I can still see him leaning back perilously far in the swivel chair by the blackboard, placing one foot or both up on his desk, as he lectured and directed class discussions. Inevitably, there was at least one famous time when he tipped all the way over backward. But did the lecture on Hammarskjold or Adenauer miss even a single beat as Semple, momentarily invisible, dusted himself off, righted the chair, and, blushing, resumed his position? Legend holds it that it did not.

He was a deadly shot with a piece of chalk, sometimes even an eraser, if he spotted you dozing or daydreaming in the back row. The class met in the early afternoon, drowsy time if you had had too much lunch, and the many spring days when almost everyone's attention would flicker despite all efforts to stay tuned in. But those efforts were always well repaid.

It was Hugh Semple, for example, from whom I first heard of Adam Smith's monumental book on economic liberty, ``An Inquiry into the Nature and Causes of the Wealth of Nations,'' and who set me musing on its profoundly significant year of publication: 1776.

You remembered such things not so much from being drilled, as simply because he dared you to. He was forever challenging and pushing us to build what he called our VFOGI, a ``vast fund of general information'' stocked with useful tidbits ready to apply in any conceivable situation. Names and dates, statistics and rules of thumb, apt quotations, historic firsts, oddities worthy of Ripley, implausible spellings, mysteries of science, geographic stunners -- a really vast VFOGI would have a peg, a pigeonhole, or a parking place for all of these categories and more, not to mention a wildly cluttered memory-attic piled with marvelous miscellany defying any category at all.

``Trivial Pursuit?'' Hugh Semple had his W. P. classes playing it before many of today's T. P. addicts were even born. But the game as our tweedy mentor taught it was anything but trivial. The aim was not to march up pastel squares toward the center of a board, but to fan out toward all the horizons of life -- living knowledgeably, with skill, with flair, but never in boastful self-satisfaction just because you happened to know the answer to that question on the card.

The stuff of our VFOGI was not bits of trivia, mental dust-bunnies, but useful artifacts all -- giving off a kind of sturdy dignity, even an occasional gleam of wonder, because every fact stood ready to contribute toward real achievements in the real world by real people -- us, slouching in the back corner of Mr.

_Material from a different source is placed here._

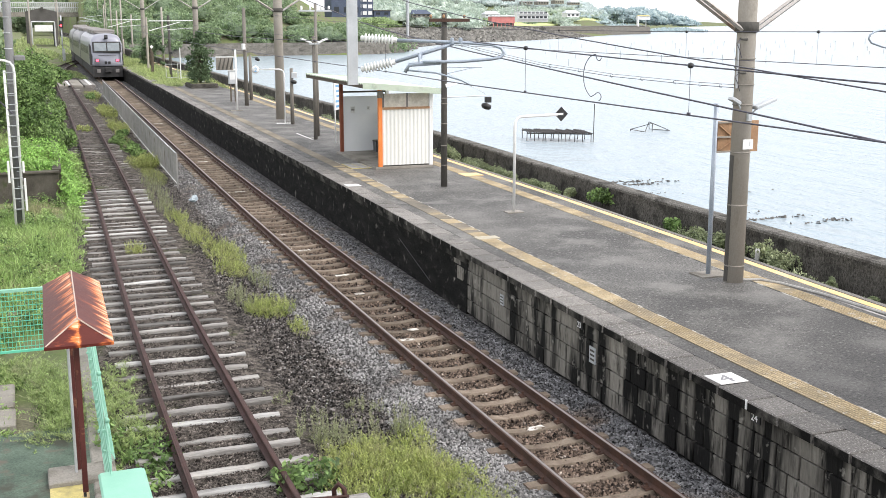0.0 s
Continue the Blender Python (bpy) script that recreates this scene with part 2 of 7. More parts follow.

Semple's classroom, alert to dodge his chalk if need be.

In a clever way, the fun of VFOGI-building turned us on to the satisfaction of endless, omnivorous self-education -- what is now fashionably called ``lifelong learning'' -- with our hardly knowing it. For I have discovered that a well-launched VFOGI continues to grow and diversify with an energy of its own, as irrepressibly as one of Al Capp's schmoos. Like a Yukon prospector's store of sourdough, it multiplies all by itself, lowly but yeasty, so that there's always something nourishing in the mental cupboard even if the hunt for nuggets of more glamorous knowledge fails to pan out.

Some of the ``general information'' with which Mr. Semple funded me has long since gone, but the best endures. We left World Problems, many of us, more reliably informed that we could believe in ourselves, that this modern world is a place rich with opportunity as well as threaded with danger, that this America is nothing short of a political, economic, and social miracle, wherein stellar roles as citizens and leaders wait for each of us to play, if we are willing.

All this from one high school class: Here is a vast fund indeed. Extra credit to you, Hugh Semple, for you taught us so much more than simply how to psych out those tricky multiple-choice tests with which Time used to promote itself in the school market once a quarter. For every Mr. Chips a last bell must ring, and current events lose currency overnight -- but a genuine VFOGI is forever.